When she died, one of my friends on The Facebook wrote: ”That lady astronaut was gay!”.

Ride’s partner O’Shaughnessy is a former professional tennis player and a professor of Psychology at San Diego State University. She and Ride wrote several children’s science books together, and O’Shaughnessy is CEO and of Ride’s company, Sally Ride Science, where girls receive encouragement to learn about engineering, math, science and technology.

She didn’t have an easy ride into space with all that media scrutiny. Reporters asked her if she would wear a bra into space. Others asked if she planned on having children. Ride hated that she was asked such sexist questions at NASA news conferences while her male counterparts weren’t.

June 18, 1983, via NASA: Ride and Robert Crippen are in front, John Fabian is in the middle, with Norm Thagard and Rick Hauck

Ride may have had to put up with those sorts of questions in the 1980s, but the attitudes in the decade also shielded the shy astronaut. She wasn’t politicized then. She wasn’t obsessed over in the press. In death, Ride became politicized. LGBTQ activists were outraged that O’Shaughnessy could not receive Ride’s federal benefits because of the Defense of Marriage Act (DOMA).

Ride would have been a very reluctant Gay Icon. Yet, it would have been cool if Ride had been able to be a guest on Ellen and talk about O’Shaughnessy while the host chatted about her own wife.

In April, O’Shaughnessy wrote that Ride would not be okay with the new anti-LGBTQ, anti-fact NASA administrator Jim Bridenstine, whom the Senate confirmed last week right down a party-line vote of 50-49. O’Shaughnessy:

”I think Sally would have been shaking her head in dismay during the Senate confirmation vote last week. She would have been skeptical about Bridenstine serving with honor as NASA administrator.”

”His public record shows he is anti-science based on his misinterpretation and misrepresentation of global climate change. His public statements show that he does not believe in social justice based on his views of marriage equality for same-sex couples.”

A three-term member of Congress from Oklahoma who earned a “0” from the Human Rights Campaign on its most recent scorecard, Bridenstine co-sponsored legislation against same-sex marriage and called the SCOTUS ruling in favor of Marriage Equality ”a disappointment”. In 2013, when the Boy Scouts of America lifted its ban on gay youths, Bridenstine delivered a blistering speech on the House floor in opposition to the change, suggesting LGBTQ people are immoral.

Typically, NASA administrators are chosen from within NASA’s ranks or the military or have a background in science. Bridenstine has none of that. His qualifications: he once ran the Air and Space Museum in Tulsa.
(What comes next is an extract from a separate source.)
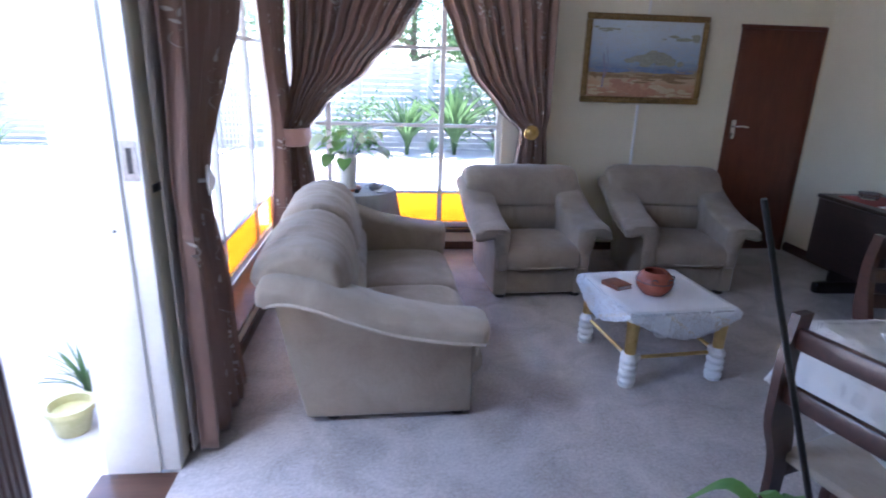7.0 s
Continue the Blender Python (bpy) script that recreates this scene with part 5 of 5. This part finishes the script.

Bridenstine plans on shuttering NASA’s Education Department. On Climate Change, Bridenstine has denied that human actions are responsible for increasing global temperatures.

O’Shaughnessy:

”Sally believed NASA should study our home planet just as it studies the rest of the solar system — and educate the public about how human activities like burning fossil fuels are changing the air, making the global climate warm. Sally also valued people from all walks of life and all ways of living and loving.”

After Ride left us for the cosmos, NASA named a spot on the Moon after her, the U.S. Navy named a research ship for her, and President Barack Obama posthumously awarded her the Presidential Medal of Freedom, our nation’s highest civilian honor, in November 2013. The medal was presented to O’Shaughnessy. Obama:

“As the first American woman in space, Sally did not just break the stratospheric glass ceiling, she blasted through it. And when she came back to Earth, she devoted her life to helping girls excel in fields like math, science and engineering.”

Sally Ride: America’s First Woman In Space (2014) by Lynn Sherr covers Ride’s career extensively. O’Shaughnessy wrote a children’s biography of Ride, called Sally Ride: A Photobiography of America’s Pioneering Woman in Space (2015). O’Shaughnessy:

“I tired to do it as appropriately as I could with all the issues of death and being gay and being a gay couple, and Sally being such a hero to so many people.”

Ride was inducted into the National Women’s Hall of Fame and the Astronaut Hall of Fame and was awarded the NASA Space Flight Medal twice. She was the only person to serve on both of the panels investigating the Challenger accident and the Columbia disaster. Two elementary schools in the United States are named after her.

In 2006, California Governor First Lady Maria Shriver inducted Ride into the California Hall of Fame, and in 2007, she was inducted into the National Aviation Hall of Fame.

Queer artist Janelle Monáe released a song called Sally Ride (2013). On her birthday in 2013, a National Tribute To Sally Ride was held at the Kennedy Center in Washington, D.C. Last year, a “Women of NASA” LEGO set went on sale featuring (among other things) action figures of Ride and other women of NASA.

O’Shaughnessy:

“NASA has made huge strides since 1978 when Sally became one of 35 new astronauts, including the first six women, to embrace diversity and inclusion no matter one’s race, color, sex, sexual orientation and gender identity.”

Photo via NASA, 1983

Ride:

“Weightlessness is the great equalizer.”